Davalı… vekili cevap dilekçesinde, husumet itirazında bulunmuş tedbir talebinin esas yargılama sırasında çözümlenmesi gerektiğini, meslek birliği üyesi …’ın yazılı talebi üzerine davacı şirketin hesabına bugüne kadar telif ödemeleri ödendiğini, davacının meslek birliği üyesi olmadığını, müvekkilinin üyesinin yaptığı beyana istinaden işlem yaptığını, taraflar arasında alacağın temliki ilişkisi değil tahsil için vekalet ilişkisi bulunduğunu, akdi ilişkiden diğer davalının dönüp dönemeyeceğinin müvekkilinin uhdesinde bulunan bir konu olmadığını, sorumluluğunun bulunmadığını, davacının müvekkilinden bir alacağı olmadığını beyanla davanın reddini talep etmiştir.
Davalı …’ın cevap dilekçesinde özetle; tedbir talebinin esas yargılamada çözümlenmesi gerektiğini, sözleşmeyi müzik eserlerinin en iyi biçimde pazarlanıp edisyon faaliyetlerinin en iyi biçimde pazarlanması gayesiyle imzalandığını ancak gerek teknik gerek maddi şartlarıyla kazanım elde edemediğini, sözleşmenin kalan süresinin devam etmesinin mümkün olmadığnı, davacının tek taraflı aşırı yarar sağladığını, edimler arası dengenin aşırı bozulduğunu, davacının sözleşmede hiçbir ediminin bulunmadığını, ancak tek taraflı fesih ve cezai şart düzenlemeleri bulunduğunu, alacak iddiasının yerinde olmadığını beyan etmiştir.

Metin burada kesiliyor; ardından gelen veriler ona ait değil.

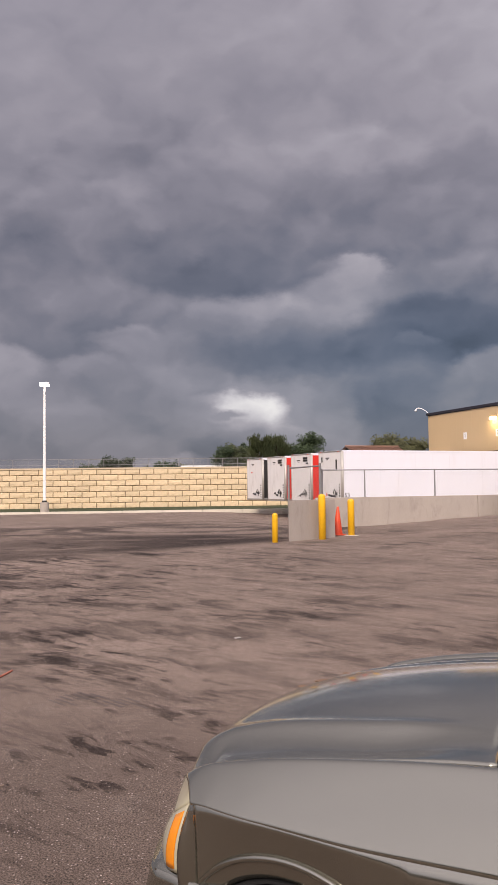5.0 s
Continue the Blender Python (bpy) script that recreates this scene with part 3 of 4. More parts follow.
def trailer(px, py, angle, label, red_side, variant):
    """Nose at x = 0, near side at y = 0, tail at x = 16.15."""
    rnd = random.Random(variant)
    t = thing("semi_trailer", label, "trailer", pose(px, py, COURT_Z, 0, 0, angle), "parked trailers")
    L, W, z0, z1 = 16.15, 2.6, 1.15, 4.09
    bm = bmesh.new()
    box(bm, 0.05, L, 0.012, W - 0.012, z0 + 0.1, z1 - 0.05)
    part("box", bm, WHITE, t)
    # side sheets, a hair proud of one another
    seams = [0.1 + i * 1.22 for i in range(14)] 
    for side, y0, y1 in (("near", -0.004, 0.012), ("far", W - 0.012, W + 0.004)):
        for i, sx in enumerate(seams[:-1]):
            ex = min(seams[i + 1] - 0.004, L)
            part("side_panel", new_box(sx, ex, y0, y1, z0 + 0.14, z1 - 0.1), WHITE, t)
    part("nose_panel", new_box(0.0, 0.05, 0.1, W - 0.1, z0 + 0.12, z1 - 0.08, 0.01), NOSE, t, "white front sheet with grime")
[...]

İstanbul 1. FSHHM’nin ihtiyati tedbir talebinin değerlendirilmesi için rapor alınmasına karar verdiği 18/06/2018 tarihli bilirkişi raporunda fesih işleminin haksız olduğu, davacının davalıya ödenen avanstan, sözleşme feshine kadar gelen gelirlerin mahsubundan sonra 66.793,31 TL borcu olduğuna dair iddiaların davacı kayıtlarına göre ispatlanamadığını beyan ettikleri görülmüştür.

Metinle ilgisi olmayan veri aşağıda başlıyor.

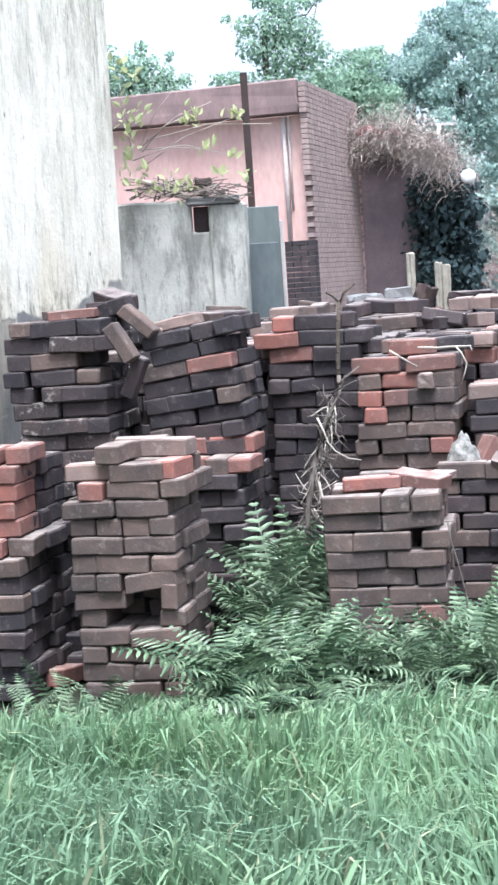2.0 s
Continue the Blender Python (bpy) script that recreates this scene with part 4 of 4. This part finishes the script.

Mahkemenin 16/07/2018 tarihli kararıyla bilirkişi rapor kapsamına göre uyuşmazlık yargılamayı gerektirdiğinden ihtiyati tedbirin reddine karar verildiği görülmüştür.
Davacı vekilinin 06/08/2018 tarihli istinaf dilekçesinde bilirkişi raporunda feshin haksız fesih niteliğinde olduğu ve müvekkilinin sözleşmeye aykırılığı ve haksız feshe dayalı taleplerinin haklı olduğu sonucuna varıldığını, ancak tedbir talebi yargılamayı gerektirdiğinden talebin reddedildiğini, müvekkilinin zarara uğradığının yaklaşık ispat kuralını gerçekleştirdiğini, tedbirin uygulanması halinde müvekkilinin davalı …’a doğacak telif bedellerine ilişkin olarak sözleşmedeki gelir paylarına göre ödeme yapmaya devam edeceğini, davalıların zararının doğmayacağını, tedbir kararı verilmemesi halinde müvekkilinin ciddi zararlarının ortaya çıkacağını, müvekkilinin davalı …’ın mali haklarına sözleşme gereği müvekkiline devrettiği, hukuki durumun sürdürülmesini talep ettiğini, zarar doğması halinde ödeyebileceklerini beyanla ilk derece mahkemesinin kararının kaldırılarak tedbir kararı verilmesini talep etmiştir.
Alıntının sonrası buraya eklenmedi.